- [EXERCISE PROMPT] Return each line of the listing that contains the string "roll".

- [DATA SHOWN]

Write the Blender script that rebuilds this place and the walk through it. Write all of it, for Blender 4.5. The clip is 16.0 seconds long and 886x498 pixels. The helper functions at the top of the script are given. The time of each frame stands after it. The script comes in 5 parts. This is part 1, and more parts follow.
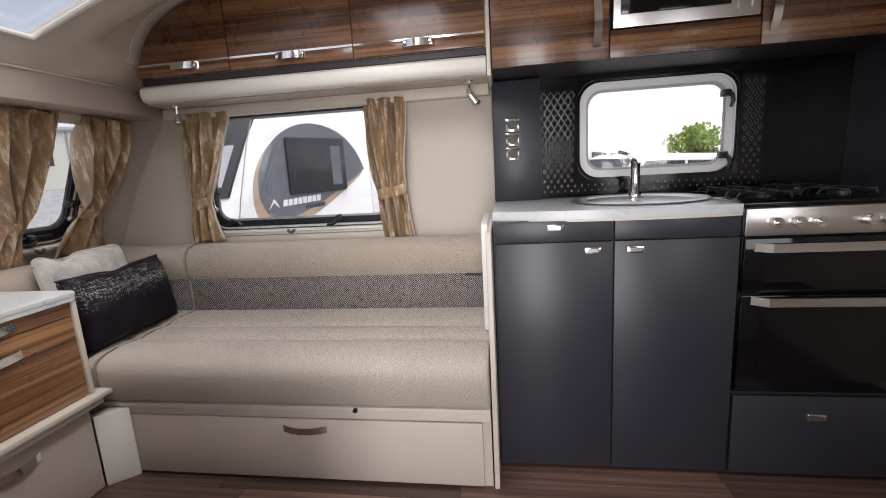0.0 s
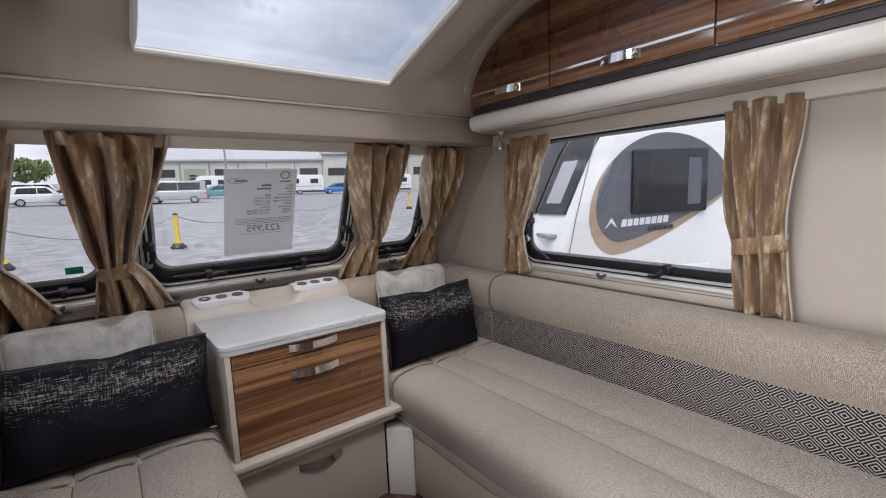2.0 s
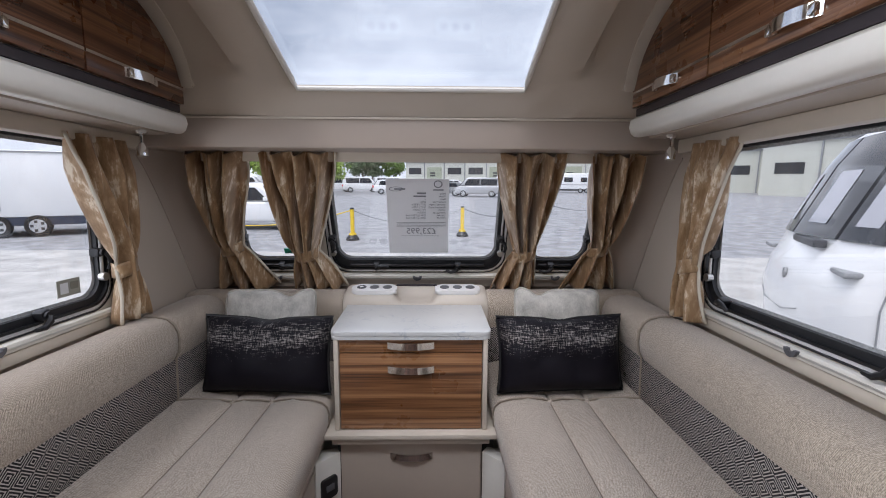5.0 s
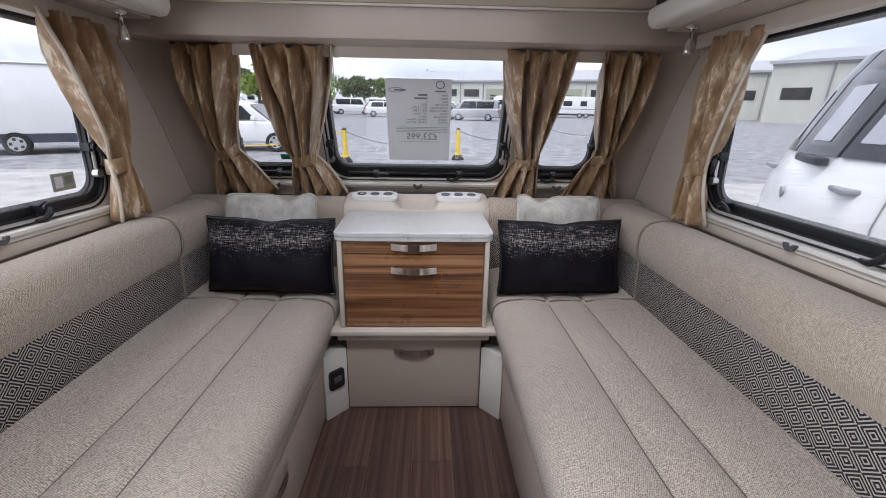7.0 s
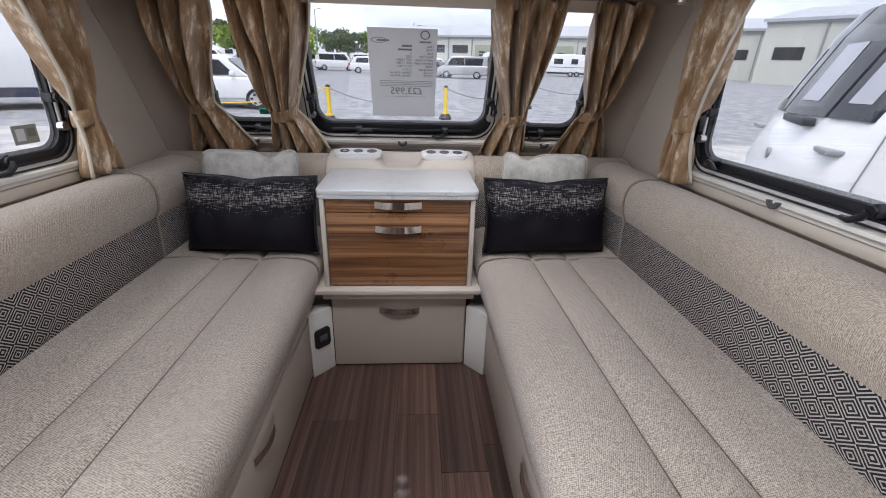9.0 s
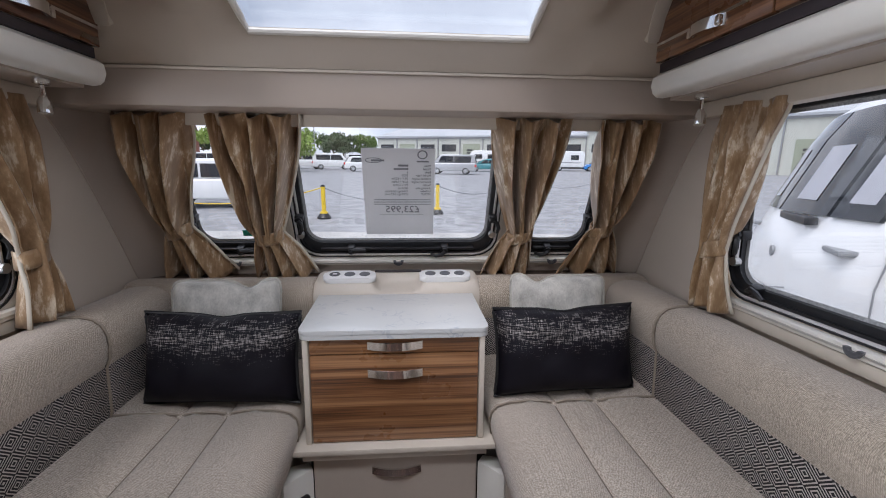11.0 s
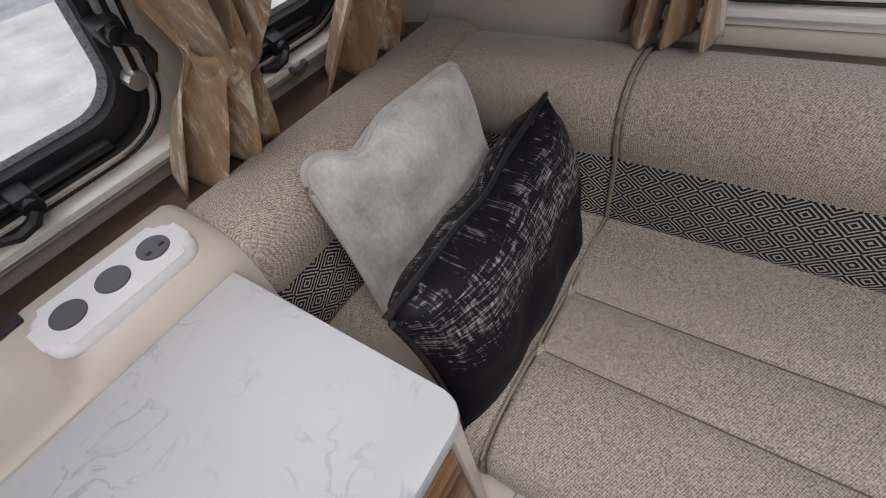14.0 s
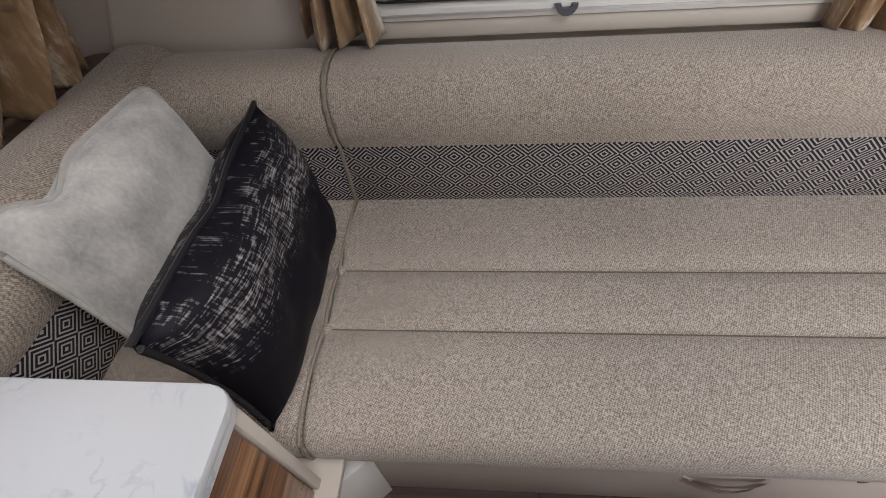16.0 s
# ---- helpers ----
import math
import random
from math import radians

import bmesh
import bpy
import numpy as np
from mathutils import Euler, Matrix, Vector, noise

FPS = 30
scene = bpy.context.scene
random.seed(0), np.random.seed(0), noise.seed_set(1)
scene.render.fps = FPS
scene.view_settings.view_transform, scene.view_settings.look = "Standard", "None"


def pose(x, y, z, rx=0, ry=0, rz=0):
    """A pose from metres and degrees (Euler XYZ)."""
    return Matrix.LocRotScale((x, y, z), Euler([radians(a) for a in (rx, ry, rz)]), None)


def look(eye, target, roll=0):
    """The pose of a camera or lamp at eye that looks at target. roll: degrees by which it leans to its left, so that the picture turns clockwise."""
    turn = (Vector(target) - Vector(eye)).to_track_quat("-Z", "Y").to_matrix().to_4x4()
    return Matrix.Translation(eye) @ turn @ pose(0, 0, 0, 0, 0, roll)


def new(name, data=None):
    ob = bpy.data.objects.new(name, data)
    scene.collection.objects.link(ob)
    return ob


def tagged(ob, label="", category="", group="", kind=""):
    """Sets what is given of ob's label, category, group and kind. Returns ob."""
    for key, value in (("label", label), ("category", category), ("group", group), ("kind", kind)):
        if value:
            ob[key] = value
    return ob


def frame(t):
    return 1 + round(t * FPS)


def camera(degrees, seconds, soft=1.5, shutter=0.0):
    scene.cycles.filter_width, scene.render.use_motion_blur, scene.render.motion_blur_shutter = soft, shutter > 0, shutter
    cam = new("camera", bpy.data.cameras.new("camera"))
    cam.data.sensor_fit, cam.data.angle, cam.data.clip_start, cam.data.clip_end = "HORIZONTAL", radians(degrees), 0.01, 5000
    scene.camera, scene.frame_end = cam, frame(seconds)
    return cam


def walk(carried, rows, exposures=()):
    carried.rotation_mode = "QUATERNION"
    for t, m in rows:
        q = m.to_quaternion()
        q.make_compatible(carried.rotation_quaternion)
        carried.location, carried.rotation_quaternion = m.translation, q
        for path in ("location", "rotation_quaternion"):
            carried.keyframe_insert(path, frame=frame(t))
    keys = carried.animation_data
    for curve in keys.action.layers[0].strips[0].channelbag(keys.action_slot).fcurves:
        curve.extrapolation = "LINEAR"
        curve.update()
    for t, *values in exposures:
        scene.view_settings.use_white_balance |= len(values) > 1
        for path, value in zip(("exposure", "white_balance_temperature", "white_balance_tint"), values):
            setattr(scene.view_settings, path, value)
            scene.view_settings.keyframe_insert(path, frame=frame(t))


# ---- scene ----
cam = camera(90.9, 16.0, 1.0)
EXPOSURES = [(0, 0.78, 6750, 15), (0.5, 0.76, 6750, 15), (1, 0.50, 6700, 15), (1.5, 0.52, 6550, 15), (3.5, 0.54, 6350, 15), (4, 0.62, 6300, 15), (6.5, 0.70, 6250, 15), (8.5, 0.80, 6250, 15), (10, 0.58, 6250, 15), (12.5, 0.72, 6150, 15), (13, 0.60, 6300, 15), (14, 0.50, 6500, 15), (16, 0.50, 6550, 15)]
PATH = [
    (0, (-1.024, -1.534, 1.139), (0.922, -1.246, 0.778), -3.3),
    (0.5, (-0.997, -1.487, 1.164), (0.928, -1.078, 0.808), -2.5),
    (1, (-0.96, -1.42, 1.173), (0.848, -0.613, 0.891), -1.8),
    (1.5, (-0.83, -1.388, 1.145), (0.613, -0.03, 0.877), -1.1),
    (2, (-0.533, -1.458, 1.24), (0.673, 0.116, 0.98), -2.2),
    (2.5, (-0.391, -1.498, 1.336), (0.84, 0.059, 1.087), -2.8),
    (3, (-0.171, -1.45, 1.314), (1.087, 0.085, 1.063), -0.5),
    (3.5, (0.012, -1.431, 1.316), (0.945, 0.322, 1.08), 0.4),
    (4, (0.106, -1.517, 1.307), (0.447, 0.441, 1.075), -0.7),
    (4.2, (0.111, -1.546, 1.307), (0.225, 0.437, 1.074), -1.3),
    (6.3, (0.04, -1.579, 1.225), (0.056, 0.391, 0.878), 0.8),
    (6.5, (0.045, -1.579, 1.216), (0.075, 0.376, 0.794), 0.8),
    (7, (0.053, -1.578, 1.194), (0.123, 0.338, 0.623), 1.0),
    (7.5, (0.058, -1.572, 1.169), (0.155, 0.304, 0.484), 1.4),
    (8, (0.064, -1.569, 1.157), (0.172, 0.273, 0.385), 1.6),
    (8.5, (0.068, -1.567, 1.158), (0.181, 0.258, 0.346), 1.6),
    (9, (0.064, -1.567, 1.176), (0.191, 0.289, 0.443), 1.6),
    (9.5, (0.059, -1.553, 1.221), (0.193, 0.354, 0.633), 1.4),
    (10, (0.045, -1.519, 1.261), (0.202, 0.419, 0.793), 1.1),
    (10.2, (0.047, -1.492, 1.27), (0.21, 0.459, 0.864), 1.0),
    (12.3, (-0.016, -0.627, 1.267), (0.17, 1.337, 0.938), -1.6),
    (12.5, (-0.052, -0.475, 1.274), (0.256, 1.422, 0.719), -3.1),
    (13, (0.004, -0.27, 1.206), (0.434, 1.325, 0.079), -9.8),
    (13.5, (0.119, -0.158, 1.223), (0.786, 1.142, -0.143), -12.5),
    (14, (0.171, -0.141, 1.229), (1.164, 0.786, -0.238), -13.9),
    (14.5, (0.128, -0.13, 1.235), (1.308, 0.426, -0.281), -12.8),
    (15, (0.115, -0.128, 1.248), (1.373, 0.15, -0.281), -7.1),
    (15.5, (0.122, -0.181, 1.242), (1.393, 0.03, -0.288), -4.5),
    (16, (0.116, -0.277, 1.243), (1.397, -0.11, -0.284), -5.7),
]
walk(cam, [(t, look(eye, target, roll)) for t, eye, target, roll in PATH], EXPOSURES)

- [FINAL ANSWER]
def look(eye, target, roll=0):
    """The pose of a camera or lamp at eye that looks at target. roll: degrees by which it leans to its left, so that the picture turns clockwise."""
    return Matrix.Translation(eye) @ turn @ pose(0, 0, 0, 0, 0, roll)
walk(cam, [(t, look(eye, target, roll)) for t, eye, target, roll in PATH], EXPOSURES)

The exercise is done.